Did you manage to create the Dataset?
If not, could you explain the format the the labels a bit?
The first column obviously contains the image names. Which column refers to the labels and what kind of ino do you need for your training?

Ayshine · November 6, 2018, 1:49pm

Sorry, I should’ve been more clear

image_path: the name of the images
train_test: if 1 the image is training data 0 the image is
category: the main category of the action
activity: detailed activity of the person or people in the image
single_person: contains rectangle id ridx of sufficiently separated individuals (this explanation is from the database page I haven’t figured out how to use this information)

It looks like test data does not have any category, activity or single_person information. After filtering train data I no longer need this column. For my initial model, I only take category column as the label but single_person information is also crucial for my use case. I might also drop the activity column In Sum, for my ultimate goal is a binary decision between the states below:

There is one person on the image doing a regular activity
There are multiple people doing something else or The figure in the image does not belong to one person doing a regular activity.

I might be heading nowhere by using this dataset, but I’d like to share my use case to explain more clearly why I chose the dataset in the first place.

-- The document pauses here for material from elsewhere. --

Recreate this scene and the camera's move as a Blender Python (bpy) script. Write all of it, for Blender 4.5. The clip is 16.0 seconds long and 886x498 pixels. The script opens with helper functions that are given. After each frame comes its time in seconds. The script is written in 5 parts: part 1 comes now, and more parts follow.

ptrblck · November 6, 2018, 2:25pm

OK, I see.
Could you save the .csv with ; as a separator, as this will make the reading a bit easier, since activity uses , inside the text?

Let’s make sure I understand your use case.
The “regular activity” is defined by category? If so, I assume you would like to group the activities into regular and not regular. Which categories would belong to which class?
Could you post an example for each case?

If single_person is set to 0, we know, that there are more than one person in the image.
How do you know the person in the image is not doing the regular activity?

Ayshine · November 7, 2018, 1:10pm

Now, I saved the file with ; separator. The three most important information I have image_path, category and single_person. After a little further reading single person has a list having ids of the coordinates of the head rectangle. If 0 then no one in the image, else if 1 there is one person, else more there are more people. I can use this column as my label and look for if there is one person in the image or not then use category as further info. In this case, I have 3 distinct labels.

image_path,train_test,category,single_person
030424224.jpg;1;miscellaneous;[1,2]
052475643.jpg;1;miscellaneous;[1,2]

Ayshine · November 11, 2018, 12:34am

I decided to come up with a model have classes 0, 1 or 2 (2 for 2 or more people) and moved my images to data folder using this code.It took seconds

i = 0
import shutil
from pathlib import Path

for i in range(len(filenames)):
    if train_test[i] != '0':
        my_file = Path('images/'+ filenames[i])
        if my_file.is_file():
            if len(sps[i]) == 0:
                shutil.copyfile('images/'+ filenames[i], 'data/0/'+filenames[i]) 
            elif len(sps[i]) == 1:
                shutil.copyfile('images/'+ filenames[i], 'data/1/'+filenames[i]) 
            else :
                shutil.copyfile('images/'+ filenames[i], 'data/2/'+filenames[i])

removed couple of things so my data in .csv file looks like this

015601864.jpg;1;sports;curling;12
015599452.jpg;1;sports;curling;3

Writing this if it would help someone else too and marking this reply as solution.

Steven_Mugisha · February 7, 2020, 9:07am

Considering that testing images are in most cases not categorized into classes as train images are, does pytorch have a way of loading such images or do I have to write a custom loop to load all of them.

ptrblck · February 8, 2020, 8:12am

A custom Dataset would probably be “cleaner”, but you could also load all images from a single folder and just discard the target.